D. Preservation of ESI
The parties acknowledge that they have a common law obligation, as expressed in Fed.R.Civ.P. 37(e), to take reasonable and proportional steps to preserve discoverable information in the party's possession, custody, or control. With respect to preservation of ESI, the parties agree as follows:
1. Absent a showing of good cause by the requesting party, the parties shall not be required to modify the procedures used by them in the ordinary course of business to back-up and archive data; provided, however, that the parties shall preserve all discoverable ESI in their possession, custody, or control.
2. The parties will supplement their disclosures in accordance with Fed.R.Civ.P. 26(e) with discoverable ESI responsive to a particular discovery request or mandatory disclosure where that data is created after a disclosure or response is made (unless excluded under Sections (D)(3) or (E)(1)-(2)).
3. Absent a showing of good cause by the requesting party, the following categories of ESI need not be preserved:
a. Deleted, slack, fragmented, or other data only accessible by forensics.
b. Random access memory (RAM), temporary files, or other ephemeral data that are difficult to preserve without disabling the operating system.
c. On-line access data such as temporary internet files, history, cache, cookies, and the like.
d. Data in metadata fields that are frequently updated automatically, such as last-opened dates (see also Section (E)(5)).
e. Automatically saved interim versions of documents and emails (for the avoidance of doubt, this provision does not apply to any final versions of documents and emails whether saved manually or automatically).
f. Dynamic fields of databases or log files that are not retained in the usual course of business.
g. Back-up data that are duplicative of data that are more accessible elsewhere.
h. Server, system or network logs.
i. Data remaining from systems no longer in use that is unintelligible on the systems in use.

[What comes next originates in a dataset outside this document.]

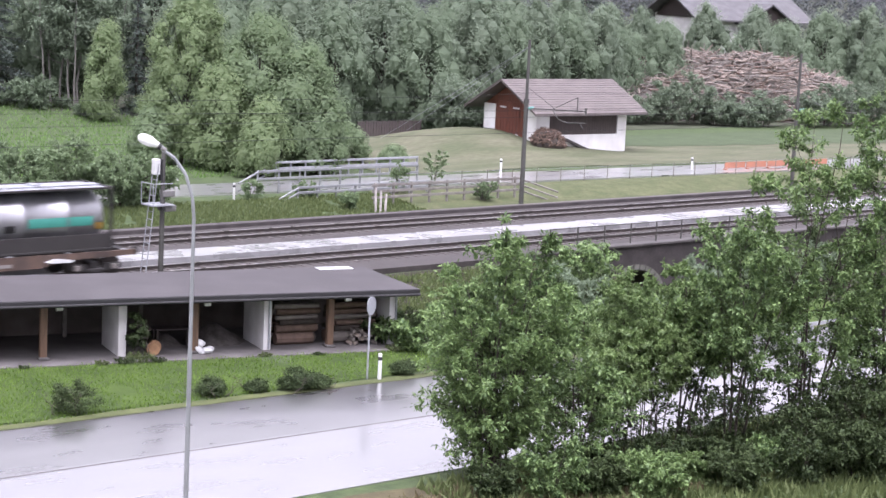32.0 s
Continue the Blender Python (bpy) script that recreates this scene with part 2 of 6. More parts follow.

j. Electronic data (e.g., email, calendars, contact data, and notes) sent to or from mobile devices (e.g., iPhone, iPad, Android devices), provided that a copy of all such electronic data is automatically saved in real time elsewhere (such as on a server, laptop, desktop computer, or “cloud” storage).
E. Privilege
1. The parties agree to abide by Fed.R.Civ.P. 26(b)(5) with respect to documents fully withheld from production on the basis of a privilege or other protection, unless otherwise agreed or excepted by this Agreement and Order. Privilege logs shall include a unique identification number for each document and the basis for the claim (attorney-client privileged or work-product protection). For ESI, the privilege log may be generated using available metadata, including author/recipient or to/from/cc/bcc names; the subject matter or title; and date created. Should the available metadata provide insufficient information for the purpose of evaluating the privilege claim asserted, the producing party shall include such additional information as required by the Federal Rules of Civil Procedure. Privilege logs will be produced to all other parties by the deadline for Substantial Completion of Document Production.
2. Redactions need not be logged so long as the basis for the redaction is clear on the redacted document.
3. With respect to privileged or work-product information generated after the filing of the complaint, parties are not required to include any such information in privilege logs.
4. Activities undertaken in compliance with the duty to preserve information are protected from disclosure and discovery under Fed.R.Civ.P. 26(b)(3)(A) and (B).
5. Pursuant to Fed.R.Evid. 502(d), the production of any documents in this proceeding shall not, for the purposes of this proceeding or any other federal or state proceeding, constitute a waiver by the producing party of any privilege applicable to those documents, including the attorney-client privilege, attorney work-product protection, or any other privilege or protection recognized by law. Information produced in discovery that is protected as privileged or work product shall be immediately returned to the producing party, and its production shall not constitute a waiver of such protection.
ORDER
Based on the foregoing, IT IS SO ORDERED.